What else can it be but something in the heart, the intention to coerce, and the willing acceptance of coercion as a way of bringing about some result presumed good? No one ever fomented a war, or signed up to fight it, for what he knew to be evil purposes. Only in comic books. If the root of war is our belief that coercion is sometimes necessary and justifiable, coupled with the lessons of experience by which we know that coercion often succeeds very well indeed, and if the “good” remains among us a matter of one opinion as against another, one interest against another, one unverifiable belief against another, then it is very unlikely that “we” can give up war.

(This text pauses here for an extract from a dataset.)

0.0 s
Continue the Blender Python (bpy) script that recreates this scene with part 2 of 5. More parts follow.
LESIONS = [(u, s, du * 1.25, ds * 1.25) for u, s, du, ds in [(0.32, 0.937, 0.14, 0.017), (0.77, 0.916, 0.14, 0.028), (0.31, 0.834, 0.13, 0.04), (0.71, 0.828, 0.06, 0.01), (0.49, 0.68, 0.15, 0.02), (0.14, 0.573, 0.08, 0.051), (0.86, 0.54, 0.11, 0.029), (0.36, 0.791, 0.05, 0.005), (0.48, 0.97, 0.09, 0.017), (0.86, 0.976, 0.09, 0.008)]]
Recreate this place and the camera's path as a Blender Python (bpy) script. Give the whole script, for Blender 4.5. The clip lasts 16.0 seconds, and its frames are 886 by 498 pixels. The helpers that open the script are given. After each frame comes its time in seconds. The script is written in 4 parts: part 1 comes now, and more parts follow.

But you could give up war. And so could I. And that would mean that we would reject the use of coercion under any circumstances whatsoever, and, accordingly, abandon all claims to any “rightness” that can not be incontrovertibly demonstrated, like the square of the hypotenuse, to others. It would mean also that we restrict ourselves to committing only those deeds that pertain to a person, and refraining from those deeds that can pertain only to humanity.
I don’t think that would be a bad condition, but some are sure to say of it that it is not to the point. What good will it do, many would ask, if I give up war, and all those other people don’t? That won’t bring an end to war. Which is to say, of course, I am not the cause of war. It’s all those other people, whoever they might be, the ones who say that they are against war, but obviously don’t mean it.
I wouldn’t know what to say to that, of course, but I would have a very interesting question for you: What would become of us all, what would happen to civilization as we know it, if everyone did what you have decided that it would be useless to do?